Data for processing:
Begin

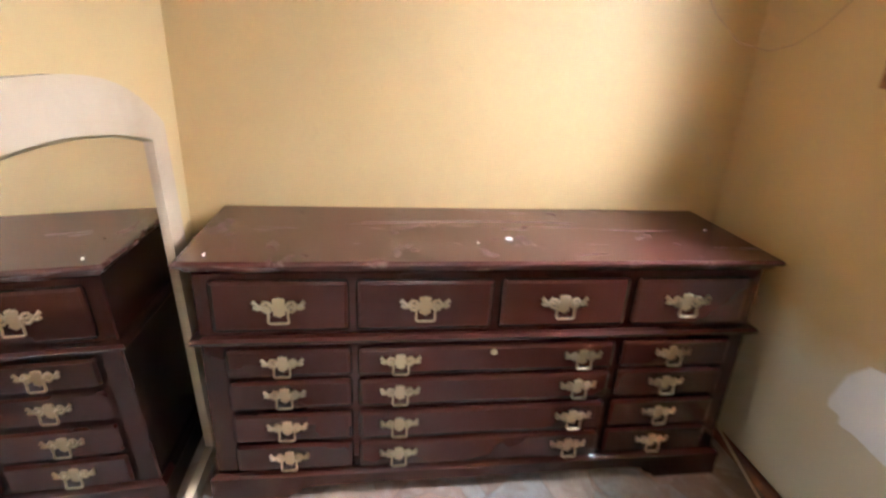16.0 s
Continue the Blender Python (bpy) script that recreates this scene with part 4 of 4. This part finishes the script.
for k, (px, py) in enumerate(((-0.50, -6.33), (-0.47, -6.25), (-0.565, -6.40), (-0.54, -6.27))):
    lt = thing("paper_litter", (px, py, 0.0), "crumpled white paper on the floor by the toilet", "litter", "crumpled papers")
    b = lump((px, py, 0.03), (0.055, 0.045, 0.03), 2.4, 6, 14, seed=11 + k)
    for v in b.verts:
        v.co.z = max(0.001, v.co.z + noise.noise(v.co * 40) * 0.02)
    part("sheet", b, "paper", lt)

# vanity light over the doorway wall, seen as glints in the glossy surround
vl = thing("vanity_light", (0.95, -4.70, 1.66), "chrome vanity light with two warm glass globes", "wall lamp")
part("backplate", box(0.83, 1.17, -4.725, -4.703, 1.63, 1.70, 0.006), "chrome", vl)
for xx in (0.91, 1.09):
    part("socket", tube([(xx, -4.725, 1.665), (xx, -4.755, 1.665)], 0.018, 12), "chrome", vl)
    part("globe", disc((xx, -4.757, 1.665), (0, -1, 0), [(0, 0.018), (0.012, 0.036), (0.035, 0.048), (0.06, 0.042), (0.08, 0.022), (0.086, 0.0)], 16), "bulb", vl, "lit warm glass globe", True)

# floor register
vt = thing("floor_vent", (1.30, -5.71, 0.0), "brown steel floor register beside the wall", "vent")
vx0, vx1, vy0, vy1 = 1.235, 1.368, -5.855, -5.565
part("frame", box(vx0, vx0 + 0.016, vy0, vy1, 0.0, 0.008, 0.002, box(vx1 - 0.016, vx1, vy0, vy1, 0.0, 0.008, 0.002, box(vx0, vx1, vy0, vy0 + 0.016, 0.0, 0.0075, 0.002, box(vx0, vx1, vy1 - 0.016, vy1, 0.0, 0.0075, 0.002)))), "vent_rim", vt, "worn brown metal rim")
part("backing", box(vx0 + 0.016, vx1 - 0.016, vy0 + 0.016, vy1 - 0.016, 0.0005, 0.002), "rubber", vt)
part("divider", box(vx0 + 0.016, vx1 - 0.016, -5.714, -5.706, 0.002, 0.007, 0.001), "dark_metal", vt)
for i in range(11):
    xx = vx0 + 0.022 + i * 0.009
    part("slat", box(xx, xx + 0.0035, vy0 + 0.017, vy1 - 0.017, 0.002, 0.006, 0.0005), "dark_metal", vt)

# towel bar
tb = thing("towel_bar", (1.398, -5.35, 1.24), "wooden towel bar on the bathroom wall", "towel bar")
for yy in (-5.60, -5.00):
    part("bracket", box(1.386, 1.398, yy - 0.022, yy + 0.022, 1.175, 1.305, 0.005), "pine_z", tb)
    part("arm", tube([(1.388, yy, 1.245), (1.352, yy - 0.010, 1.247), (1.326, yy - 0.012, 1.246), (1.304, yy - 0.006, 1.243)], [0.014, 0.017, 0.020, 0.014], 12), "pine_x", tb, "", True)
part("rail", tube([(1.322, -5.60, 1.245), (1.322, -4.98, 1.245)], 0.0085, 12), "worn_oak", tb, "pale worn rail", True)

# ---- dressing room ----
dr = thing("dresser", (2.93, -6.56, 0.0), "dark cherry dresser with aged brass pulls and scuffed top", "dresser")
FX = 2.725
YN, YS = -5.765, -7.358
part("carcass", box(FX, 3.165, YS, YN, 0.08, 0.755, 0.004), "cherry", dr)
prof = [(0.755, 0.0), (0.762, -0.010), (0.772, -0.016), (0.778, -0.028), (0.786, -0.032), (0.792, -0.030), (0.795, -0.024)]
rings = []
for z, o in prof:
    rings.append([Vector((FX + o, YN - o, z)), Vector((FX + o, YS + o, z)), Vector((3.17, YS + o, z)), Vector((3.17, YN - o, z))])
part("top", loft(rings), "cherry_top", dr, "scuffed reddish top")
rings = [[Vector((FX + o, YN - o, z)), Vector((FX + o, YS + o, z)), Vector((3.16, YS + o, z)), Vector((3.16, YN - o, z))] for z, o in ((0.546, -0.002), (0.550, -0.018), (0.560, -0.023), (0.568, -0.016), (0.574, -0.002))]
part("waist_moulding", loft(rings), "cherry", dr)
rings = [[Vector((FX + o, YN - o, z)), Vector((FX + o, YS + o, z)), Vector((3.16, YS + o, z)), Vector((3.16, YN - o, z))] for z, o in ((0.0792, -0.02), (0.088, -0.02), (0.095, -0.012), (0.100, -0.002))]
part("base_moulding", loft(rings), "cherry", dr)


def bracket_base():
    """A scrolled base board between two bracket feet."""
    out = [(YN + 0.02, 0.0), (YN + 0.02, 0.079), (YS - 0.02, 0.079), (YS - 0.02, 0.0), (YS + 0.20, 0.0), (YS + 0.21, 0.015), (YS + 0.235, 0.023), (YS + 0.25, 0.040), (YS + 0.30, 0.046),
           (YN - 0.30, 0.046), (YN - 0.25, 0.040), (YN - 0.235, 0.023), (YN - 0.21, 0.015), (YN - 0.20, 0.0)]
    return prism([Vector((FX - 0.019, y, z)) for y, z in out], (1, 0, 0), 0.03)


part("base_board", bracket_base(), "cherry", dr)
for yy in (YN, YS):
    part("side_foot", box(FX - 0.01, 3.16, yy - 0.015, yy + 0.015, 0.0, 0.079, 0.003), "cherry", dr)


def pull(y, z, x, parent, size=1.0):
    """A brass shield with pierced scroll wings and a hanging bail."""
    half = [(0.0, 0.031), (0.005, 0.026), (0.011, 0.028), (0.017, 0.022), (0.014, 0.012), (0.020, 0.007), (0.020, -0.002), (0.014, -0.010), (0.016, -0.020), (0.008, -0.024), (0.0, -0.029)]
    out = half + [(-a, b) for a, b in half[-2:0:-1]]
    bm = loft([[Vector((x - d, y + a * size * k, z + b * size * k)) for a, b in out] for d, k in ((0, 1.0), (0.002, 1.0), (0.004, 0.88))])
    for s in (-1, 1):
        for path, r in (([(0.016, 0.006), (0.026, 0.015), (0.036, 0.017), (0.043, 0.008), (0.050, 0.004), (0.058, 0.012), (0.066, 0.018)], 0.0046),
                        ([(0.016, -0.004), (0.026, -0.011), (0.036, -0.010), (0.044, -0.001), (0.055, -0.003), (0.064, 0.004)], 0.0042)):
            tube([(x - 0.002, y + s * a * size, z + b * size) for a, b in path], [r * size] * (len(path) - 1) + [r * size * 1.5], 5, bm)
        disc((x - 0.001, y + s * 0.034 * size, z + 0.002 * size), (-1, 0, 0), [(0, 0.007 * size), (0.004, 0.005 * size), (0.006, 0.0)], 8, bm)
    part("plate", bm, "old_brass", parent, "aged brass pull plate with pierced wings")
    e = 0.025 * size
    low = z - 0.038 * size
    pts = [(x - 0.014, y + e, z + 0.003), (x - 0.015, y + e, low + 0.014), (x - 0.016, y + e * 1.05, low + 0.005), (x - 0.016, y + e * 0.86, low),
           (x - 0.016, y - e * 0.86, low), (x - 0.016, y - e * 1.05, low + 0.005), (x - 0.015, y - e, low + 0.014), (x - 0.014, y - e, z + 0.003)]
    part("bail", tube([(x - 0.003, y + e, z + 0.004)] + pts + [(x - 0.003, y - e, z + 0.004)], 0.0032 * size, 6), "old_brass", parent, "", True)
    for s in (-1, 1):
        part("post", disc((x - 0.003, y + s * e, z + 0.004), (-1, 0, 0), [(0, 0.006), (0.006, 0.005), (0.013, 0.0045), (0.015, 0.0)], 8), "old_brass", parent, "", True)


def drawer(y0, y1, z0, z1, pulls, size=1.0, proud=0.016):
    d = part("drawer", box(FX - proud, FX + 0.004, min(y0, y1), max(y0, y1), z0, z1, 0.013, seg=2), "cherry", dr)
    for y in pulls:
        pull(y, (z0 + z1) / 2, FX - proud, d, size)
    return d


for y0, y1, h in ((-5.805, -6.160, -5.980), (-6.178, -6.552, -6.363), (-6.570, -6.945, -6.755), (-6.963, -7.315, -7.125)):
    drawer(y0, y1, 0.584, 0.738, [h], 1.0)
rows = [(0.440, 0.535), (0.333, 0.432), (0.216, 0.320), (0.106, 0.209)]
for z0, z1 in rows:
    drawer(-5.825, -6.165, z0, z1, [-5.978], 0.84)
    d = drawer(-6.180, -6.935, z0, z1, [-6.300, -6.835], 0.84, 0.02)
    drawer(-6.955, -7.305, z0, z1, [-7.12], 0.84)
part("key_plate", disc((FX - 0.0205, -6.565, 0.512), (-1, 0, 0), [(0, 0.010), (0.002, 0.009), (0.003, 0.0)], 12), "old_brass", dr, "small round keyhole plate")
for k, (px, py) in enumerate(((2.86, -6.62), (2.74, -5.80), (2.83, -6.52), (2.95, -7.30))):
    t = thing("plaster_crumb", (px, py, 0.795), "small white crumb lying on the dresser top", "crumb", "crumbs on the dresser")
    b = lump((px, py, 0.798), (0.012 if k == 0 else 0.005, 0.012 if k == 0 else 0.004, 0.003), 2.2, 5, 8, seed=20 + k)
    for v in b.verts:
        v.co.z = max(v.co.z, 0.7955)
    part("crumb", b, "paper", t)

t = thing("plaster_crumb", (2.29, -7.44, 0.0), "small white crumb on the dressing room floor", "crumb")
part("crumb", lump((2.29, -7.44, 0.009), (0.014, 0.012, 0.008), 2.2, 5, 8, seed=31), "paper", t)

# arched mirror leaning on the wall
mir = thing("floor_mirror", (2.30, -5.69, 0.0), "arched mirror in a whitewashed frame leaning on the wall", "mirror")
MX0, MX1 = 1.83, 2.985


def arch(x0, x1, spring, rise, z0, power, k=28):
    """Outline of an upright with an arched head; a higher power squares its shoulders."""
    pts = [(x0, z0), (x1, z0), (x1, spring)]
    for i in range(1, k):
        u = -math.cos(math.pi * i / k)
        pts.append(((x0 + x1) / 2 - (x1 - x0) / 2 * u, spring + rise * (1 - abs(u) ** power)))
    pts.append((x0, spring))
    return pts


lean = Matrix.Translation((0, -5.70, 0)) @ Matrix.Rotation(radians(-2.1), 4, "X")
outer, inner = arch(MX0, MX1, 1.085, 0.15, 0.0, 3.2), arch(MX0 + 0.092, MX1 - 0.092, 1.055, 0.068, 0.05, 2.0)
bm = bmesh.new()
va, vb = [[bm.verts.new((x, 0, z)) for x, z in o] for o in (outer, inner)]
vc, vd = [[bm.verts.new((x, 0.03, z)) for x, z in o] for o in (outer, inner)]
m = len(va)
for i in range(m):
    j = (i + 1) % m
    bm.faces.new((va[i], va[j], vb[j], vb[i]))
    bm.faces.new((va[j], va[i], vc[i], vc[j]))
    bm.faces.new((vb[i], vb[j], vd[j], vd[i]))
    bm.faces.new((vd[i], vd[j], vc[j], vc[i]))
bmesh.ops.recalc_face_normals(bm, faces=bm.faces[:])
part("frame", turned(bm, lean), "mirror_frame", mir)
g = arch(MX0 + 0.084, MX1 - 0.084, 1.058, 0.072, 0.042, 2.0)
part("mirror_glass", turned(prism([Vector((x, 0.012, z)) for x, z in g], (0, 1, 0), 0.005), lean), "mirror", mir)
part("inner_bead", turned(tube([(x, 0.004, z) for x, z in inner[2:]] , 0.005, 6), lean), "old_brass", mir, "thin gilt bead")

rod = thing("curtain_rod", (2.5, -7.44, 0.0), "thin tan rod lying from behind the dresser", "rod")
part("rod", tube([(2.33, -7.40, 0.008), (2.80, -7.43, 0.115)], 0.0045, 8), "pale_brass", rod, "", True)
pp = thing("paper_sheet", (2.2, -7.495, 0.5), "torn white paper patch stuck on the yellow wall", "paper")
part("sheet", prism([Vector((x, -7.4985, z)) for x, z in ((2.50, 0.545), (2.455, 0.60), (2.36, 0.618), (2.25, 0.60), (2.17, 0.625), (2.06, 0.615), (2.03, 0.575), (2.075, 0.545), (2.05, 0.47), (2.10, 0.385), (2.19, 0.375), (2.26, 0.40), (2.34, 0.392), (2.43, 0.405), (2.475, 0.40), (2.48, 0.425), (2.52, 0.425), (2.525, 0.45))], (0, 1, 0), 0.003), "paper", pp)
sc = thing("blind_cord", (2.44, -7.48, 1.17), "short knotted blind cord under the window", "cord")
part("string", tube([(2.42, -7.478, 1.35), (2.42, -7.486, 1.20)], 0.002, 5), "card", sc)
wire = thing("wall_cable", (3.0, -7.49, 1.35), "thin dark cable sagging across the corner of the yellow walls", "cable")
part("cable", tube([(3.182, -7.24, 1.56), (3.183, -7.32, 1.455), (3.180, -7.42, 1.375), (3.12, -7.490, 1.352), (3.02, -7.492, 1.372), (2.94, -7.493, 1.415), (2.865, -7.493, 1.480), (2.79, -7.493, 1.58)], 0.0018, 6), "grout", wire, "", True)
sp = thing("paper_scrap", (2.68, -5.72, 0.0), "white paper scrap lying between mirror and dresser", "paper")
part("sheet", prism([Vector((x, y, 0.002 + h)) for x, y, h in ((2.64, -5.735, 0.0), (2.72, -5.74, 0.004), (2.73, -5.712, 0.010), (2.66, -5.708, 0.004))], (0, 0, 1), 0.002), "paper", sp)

End
Begin

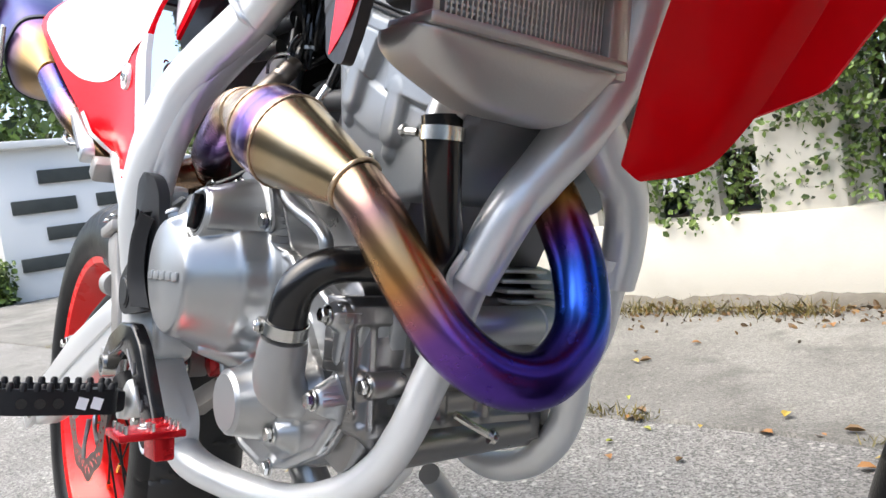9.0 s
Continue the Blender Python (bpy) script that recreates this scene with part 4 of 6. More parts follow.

End
Begin

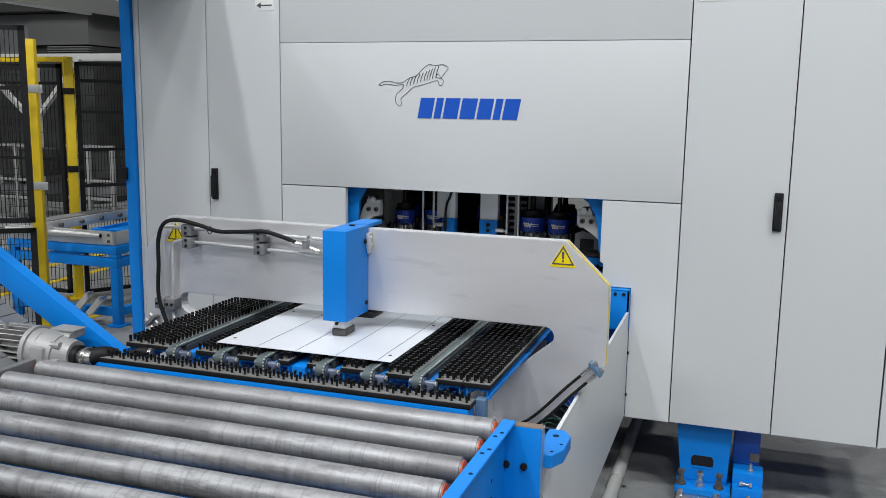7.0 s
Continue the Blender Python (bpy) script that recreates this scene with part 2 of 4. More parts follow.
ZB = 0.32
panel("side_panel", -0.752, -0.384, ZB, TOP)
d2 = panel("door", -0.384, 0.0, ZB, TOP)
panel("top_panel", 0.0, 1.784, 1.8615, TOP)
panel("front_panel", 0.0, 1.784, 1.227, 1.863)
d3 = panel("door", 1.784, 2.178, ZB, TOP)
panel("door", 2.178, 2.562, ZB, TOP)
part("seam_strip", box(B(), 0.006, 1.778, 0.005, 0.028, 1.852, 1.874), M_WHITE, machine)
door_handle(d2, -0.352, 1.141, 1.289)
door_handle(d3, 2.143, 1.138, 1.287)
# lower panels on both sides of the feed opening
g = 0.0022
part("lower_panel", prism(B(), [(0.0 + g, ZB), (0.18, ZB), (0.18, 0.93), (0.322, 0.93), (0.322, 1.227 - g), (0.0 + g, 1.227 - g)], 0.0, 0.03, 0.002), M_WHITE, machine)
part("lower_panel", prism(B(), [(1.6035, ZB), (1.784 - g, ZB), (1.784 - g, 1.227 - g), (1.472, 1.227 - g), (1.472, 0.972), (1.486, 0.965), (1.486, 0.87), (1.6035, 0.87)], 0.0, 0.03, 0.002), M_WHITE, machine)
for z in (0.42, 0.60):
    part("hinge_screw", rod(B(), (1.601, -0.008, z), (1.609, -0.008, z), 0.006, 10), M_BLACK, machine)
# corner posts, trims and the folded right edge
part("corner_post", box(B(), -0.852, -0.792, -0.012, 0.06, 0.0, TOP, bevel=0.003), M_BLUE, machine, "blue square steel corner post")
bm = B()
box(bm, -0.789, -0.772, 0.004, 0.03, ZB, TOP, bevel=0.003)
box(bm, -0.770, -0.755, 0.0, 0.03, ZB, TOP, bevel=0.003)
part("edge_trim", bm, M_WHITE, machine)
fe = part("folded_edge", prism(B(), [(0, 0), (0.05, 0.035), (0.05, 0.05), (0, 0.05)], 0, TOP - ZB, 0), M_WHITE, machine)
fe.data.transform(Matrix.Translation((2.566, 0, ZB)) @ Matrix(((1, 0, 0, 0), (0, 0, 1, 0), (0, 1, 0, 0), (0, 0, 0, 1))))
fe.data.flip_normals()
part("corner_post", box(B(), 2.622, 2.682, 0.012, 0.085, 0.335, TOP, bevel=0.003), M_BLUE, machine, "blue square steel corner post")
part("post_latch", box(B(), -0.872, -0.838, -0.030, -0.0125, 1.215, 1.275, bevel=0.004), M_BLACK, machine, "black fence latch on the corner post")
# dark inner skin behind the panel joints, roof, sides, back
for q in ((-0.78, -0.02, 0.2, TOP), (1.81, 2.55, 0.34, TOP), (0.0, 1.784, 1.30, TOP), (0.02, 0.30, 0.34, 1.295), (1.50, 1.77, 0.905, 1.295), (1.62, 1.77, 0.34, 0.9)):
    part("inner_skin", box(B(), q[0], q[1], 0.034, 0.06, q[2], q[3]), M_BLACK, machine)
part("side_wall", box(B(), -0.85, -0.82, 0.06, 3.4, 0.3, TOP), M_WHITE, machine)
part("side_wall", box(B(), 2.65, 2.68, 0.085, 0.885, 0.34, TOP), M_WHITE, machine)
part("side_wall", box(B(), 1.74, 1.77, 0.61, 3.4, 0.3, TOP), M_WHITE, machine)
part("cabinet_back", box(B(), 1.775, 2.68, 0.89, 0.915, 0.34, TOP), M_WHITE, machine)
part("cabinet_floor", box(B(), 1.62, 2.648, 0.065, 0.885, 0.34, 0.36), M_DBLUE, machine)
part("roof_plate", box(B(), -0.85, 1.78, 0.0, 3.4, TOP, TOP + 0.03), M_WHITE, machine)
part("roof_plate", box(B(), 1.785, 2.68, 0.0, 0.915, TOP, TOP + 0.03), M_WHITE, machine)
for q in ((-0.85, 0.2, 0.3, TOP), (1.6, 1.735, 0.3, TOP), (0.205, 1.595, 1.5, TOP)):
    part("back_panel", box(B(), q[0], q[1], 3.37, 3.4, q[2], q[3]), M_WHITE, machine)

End

Exercise task: Lines from the records above that hold "Python" are the ones to list.

Task result:
Continue the Blender Python (bpy) script that recreates this scene with part 4 of 4. This part finishes the script.
Continue the Blender Python (bpy) script that recreates this scene with part 4 of 6. More parts follow.
Continue the Blender Python (bpy) script that recreates this scene with part 2 of 4. More parts follow.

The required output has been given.